*Work to be completed:*
Restate the data word for word and leave the images out.

____

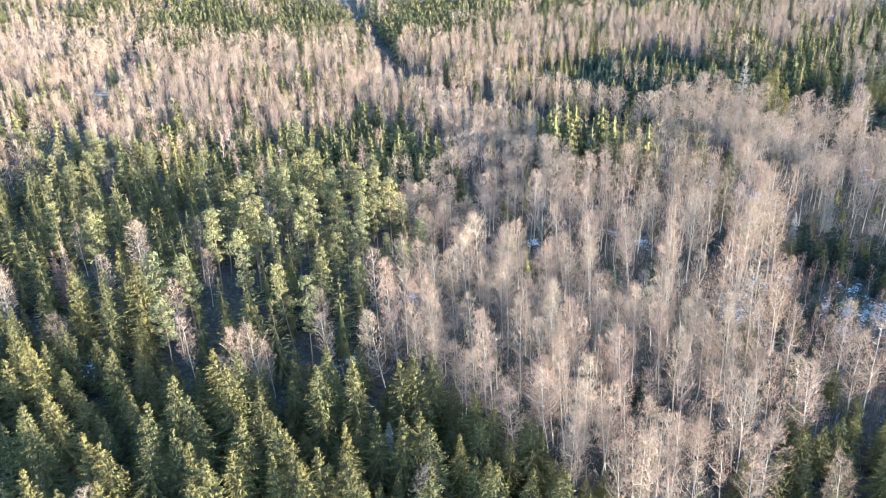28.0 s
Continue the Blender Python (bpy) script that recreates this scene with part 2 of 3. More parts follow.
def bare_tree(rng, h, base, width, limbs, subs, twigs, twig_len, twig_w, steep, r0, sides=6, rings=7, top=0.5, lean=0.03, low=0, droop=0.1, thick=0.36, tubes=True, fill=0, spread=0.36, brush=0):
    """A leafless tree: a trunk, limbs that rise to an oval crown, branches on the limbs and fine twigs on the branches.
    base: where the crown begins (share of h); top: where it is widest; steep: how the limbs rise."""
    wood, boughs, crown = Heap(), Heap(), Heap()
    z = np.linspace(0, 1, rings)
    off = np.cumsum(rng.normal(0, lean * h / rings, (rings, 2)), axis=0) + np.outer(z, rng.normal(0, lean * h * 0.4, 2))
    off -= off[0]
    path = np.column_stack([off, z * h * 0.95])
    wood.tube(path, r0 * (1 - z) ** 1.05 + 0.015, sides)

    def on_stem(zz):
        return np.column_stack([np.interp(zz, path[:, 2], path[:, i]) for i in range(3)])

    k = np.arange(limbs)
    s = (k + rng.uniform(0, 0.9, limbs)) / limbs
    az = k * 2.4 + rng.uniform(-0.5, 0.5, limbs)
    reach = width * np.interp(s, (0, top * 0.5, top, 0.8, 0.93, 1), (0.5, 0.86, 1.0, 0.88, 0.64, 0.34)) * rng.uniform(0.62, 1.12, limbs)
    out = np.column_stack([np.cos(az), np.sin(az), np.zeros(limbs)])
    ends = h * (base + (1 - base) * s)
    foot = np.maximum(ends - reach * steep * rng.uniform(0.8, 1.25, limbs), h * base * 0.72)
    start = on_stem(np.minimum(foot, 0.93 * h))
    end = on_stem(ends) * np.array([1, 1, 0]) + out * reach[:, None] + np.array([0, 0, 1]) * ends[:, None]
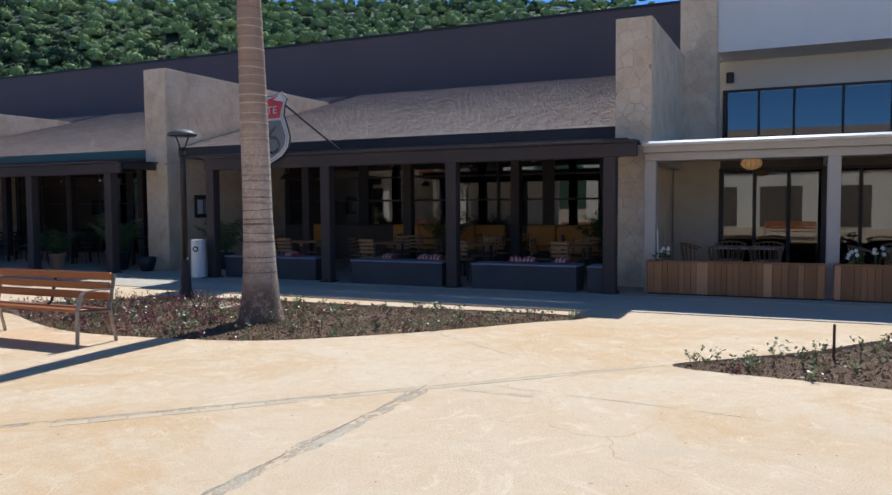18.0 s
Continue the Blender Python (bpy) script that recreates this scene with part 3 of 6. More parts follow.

____

*Exercise solution:*
28.0 s
Continue the Blender Python (bpy) script that recreates this scene with part 2 of 3. More parts follow.
def bare_tree(rng, h, base, width, limbs, subs, twigs, twig_len, twig_w, steep, r0, sides=6, rings=7, top=0.5, lean=0.03, low=0, droop=0.1, thick=0.36, tubes=True, fill=0, spread=0.36, brush=0):
    """A leafless tree: a trunk, limbs that rise to an oval crown, branches on the limbs and fine twigs on the branches.
    base: where the crown begins (share of h); top: where it is widest; steep: how the limbs rise."""
    wood, boughs, crown = Heap(), Heap(), Heap()
    z = np.linspace(0, 1, rings)
    off = np.cumsum(rng.normal(0, lean * h / rings, (rings, 2)), axis=0) + np.outer(z, rng.normal(0, lean * h * 0.4, 2))
    off -= off[0]
    path = np.column_stack([off, z * h * 0.95])
    wood.tube(path, r0 * (1 - z) ** 1.05 + 0.015, sides)

    def on_stem(zz):
        return np.column_stack([np.interp(zz, path[:, 2], path[:, i]) for i in range(3)])

    k = np.arange(limbs)
    s = (k + rng.uniform(0, 0.9, limbs)) / limbs
    az = k * 2.4 + rng.uniform(-0.5, 0.5, limbs)
    reach = width * np.interp(s, (0, top * 0.5, top, 0.8, 0.93, 1), (0.5, 0.86, 1.0, 0.88, 0.64, 0.34)) * rng.uniform(0.62, 1.12, limbs)
    out = np.column_stack([np.cos(az), np.sin(az), np.zeros(limbs)])
    ends = h * (base + (1 - base) * s)
    foot = np.maximum(ends - reach * steep * rng.uniform(0.8, 1.25, limbs), h * base * 0.72)
    start = on_stem(np.minimum(foot, 0.93 * h))
    end = on_stem(ends) * np.array([1, 1, 0]) + out * reach[:, None] + np.array([0, 0, 1]) * ends[:, None]
18.0 s
Continue the Blender Python (bpy) script that recreates this scene with part 3 of 6. More parts follow.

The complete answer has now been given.